A test firing of the Falcon Heavy’s 27 engines at the launchpad in January showed that SpaceX knows how to ignite all of them — nine in each of the three boosters — at once.
The greatest unknown is the aerodynamical interactions of the three boosters as they accelerate though through the sound barrier during ascent, with shock waves bouncing between them. The system to separate the side boosters also has not yet been tested in flight.

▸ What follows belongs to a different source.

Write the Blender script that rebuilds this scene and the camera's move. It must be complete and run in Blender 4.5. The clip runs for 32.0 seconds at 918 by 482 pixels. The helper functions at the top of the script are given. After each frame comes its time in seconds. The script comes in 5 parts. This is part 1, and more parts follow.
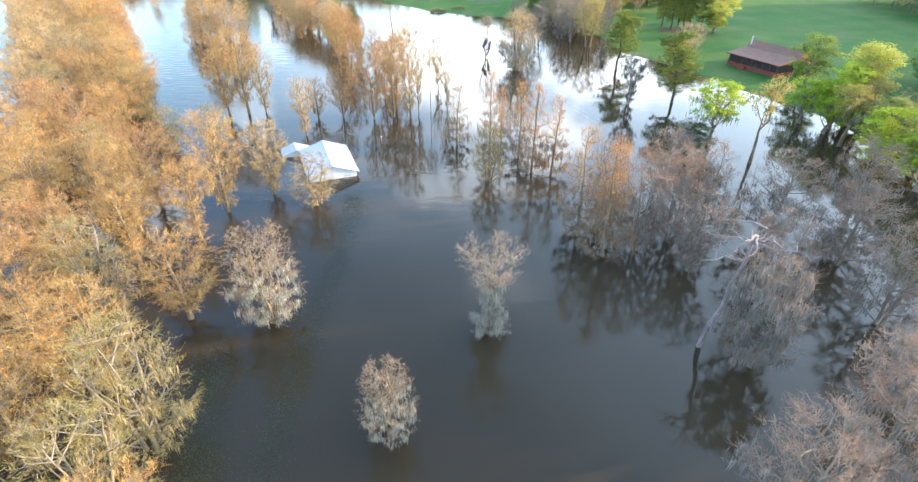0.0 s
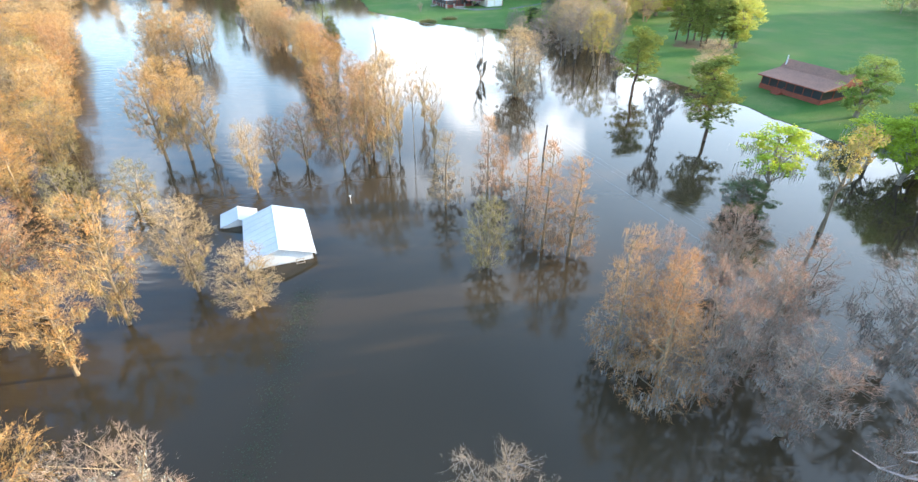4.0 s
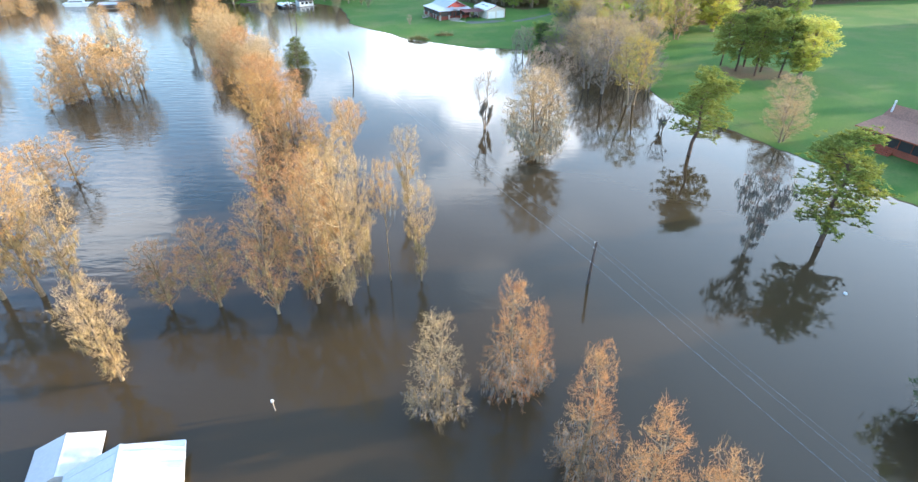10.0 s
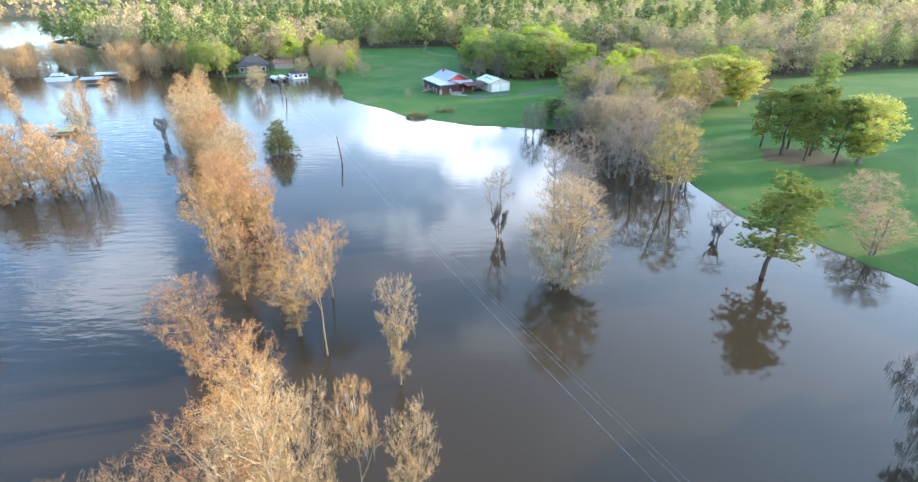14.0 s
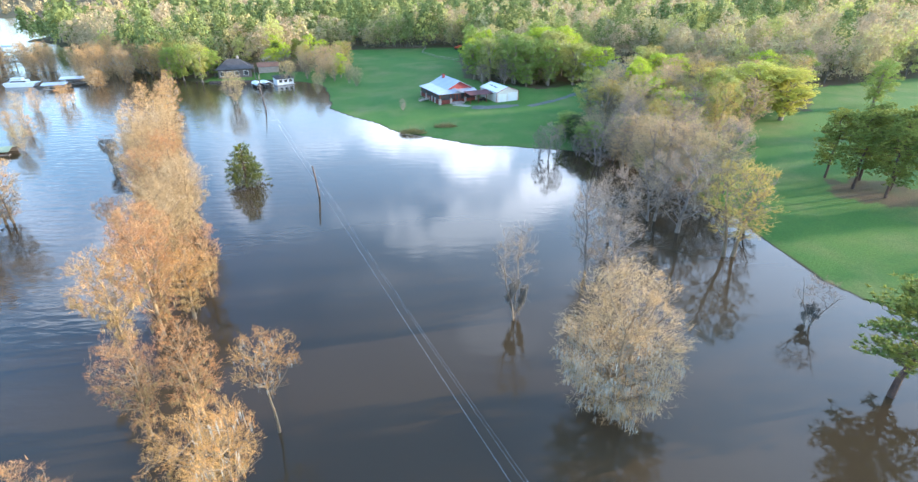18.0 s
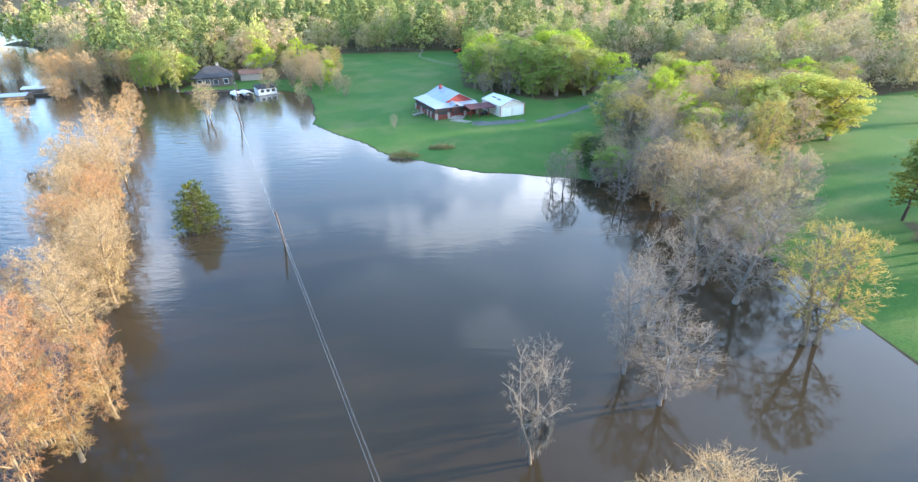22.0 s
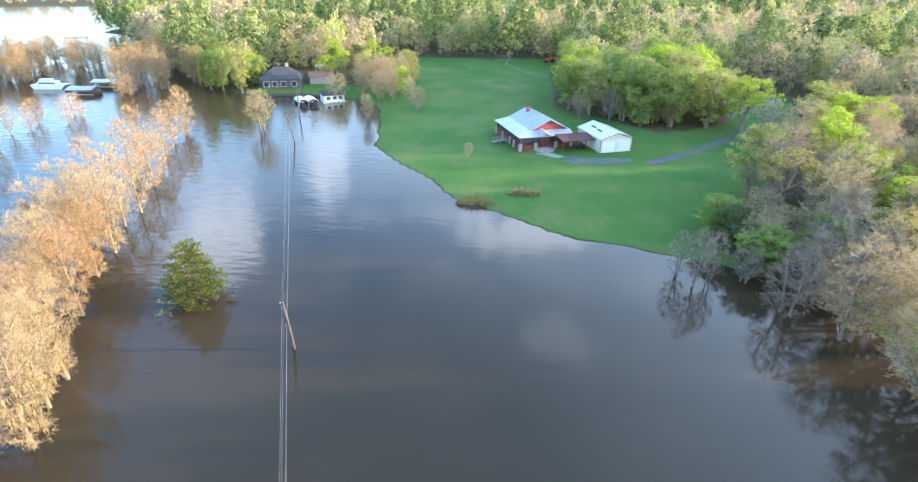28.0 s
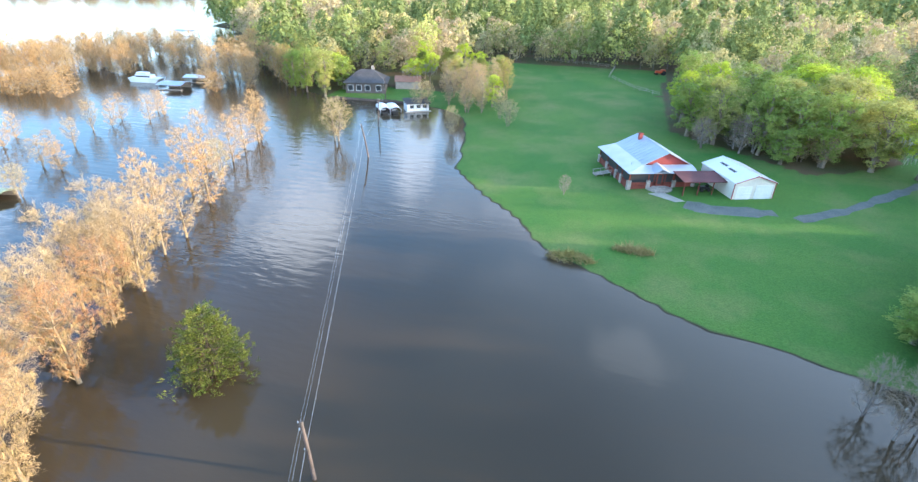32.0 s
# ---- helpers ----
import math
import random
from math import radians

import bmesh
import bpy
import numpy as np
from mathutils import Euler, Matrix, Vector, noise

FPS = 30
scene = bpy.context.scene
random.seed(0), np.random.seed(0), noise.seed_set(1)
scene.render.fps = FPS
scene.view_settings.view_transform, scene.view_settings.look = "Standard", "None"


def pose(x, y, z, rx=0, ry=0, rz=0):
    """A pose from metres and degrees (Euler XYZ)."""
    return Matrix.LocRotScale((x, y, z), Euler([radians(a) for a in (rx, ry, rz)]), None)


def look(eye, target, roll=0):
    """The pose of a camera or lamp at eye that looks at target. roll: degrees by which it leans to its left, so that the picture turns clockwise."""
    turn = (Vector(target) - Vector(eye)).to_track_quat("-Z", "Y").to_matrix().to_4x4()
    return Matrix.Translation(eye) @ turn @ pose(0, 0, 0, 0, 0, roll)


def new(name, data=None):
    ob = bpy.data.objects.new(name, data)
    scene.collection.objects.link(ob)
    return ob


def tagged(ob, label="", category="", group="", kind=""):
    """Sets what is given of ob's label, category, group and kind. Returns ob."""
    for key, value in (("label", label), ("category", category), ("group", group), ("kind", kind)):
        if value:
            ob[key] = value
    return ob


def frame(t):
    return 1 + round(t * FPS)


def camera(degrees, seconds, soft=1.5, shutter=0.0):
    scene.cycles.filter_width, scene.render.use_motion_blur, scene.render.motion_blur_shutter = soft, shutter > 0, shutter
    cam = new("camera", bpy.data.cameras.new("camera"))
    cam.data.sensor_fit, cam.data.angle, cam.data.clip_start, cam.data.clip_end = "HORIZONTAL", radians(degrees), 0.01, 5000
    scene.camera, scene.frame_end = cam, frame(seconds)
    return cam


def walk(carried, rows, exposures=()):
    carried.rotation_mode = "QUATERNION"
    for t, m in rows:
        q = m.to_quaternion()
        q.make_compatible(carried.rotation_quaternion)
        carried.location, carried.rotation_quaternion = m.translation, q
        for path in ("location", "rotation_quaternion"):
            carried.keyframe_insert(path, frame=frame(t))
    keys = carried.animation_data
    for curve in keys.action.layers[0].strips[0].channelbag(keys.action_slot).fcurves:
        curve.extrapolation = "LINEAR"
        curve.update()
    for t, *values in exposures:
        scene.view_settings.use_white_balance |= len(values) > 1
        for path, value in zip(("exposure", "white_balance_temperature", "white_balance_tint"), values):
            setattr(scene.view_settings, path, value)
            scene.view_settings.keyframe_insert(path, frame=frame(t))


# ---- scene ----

Once all of the boosters have dropped off, and the second stage engine starts, the greatest challenges will have passed.
But not all.
The second stage will coast for six hours, part of the orbital maneuvers needed to position it for the journey away from Earth. In the process, it will pass through the Van Allen radiation belts, the energetic charged particles caught in Earth’s magnetic field. SpaceX has not performed such a long coast for a second stage before, and there could be glitches like the freezing of the fuel. The Van Allen belts could also cause electrical glitches.
SpaceX will also try to recover all three boosters. The two side boosters are to set down on land at Cape Canaveral while the central booster will head toward a floating platform in the Atlantic.
“I’d say tune in,” Mr. Musk said. “It’s going to be worth your time.”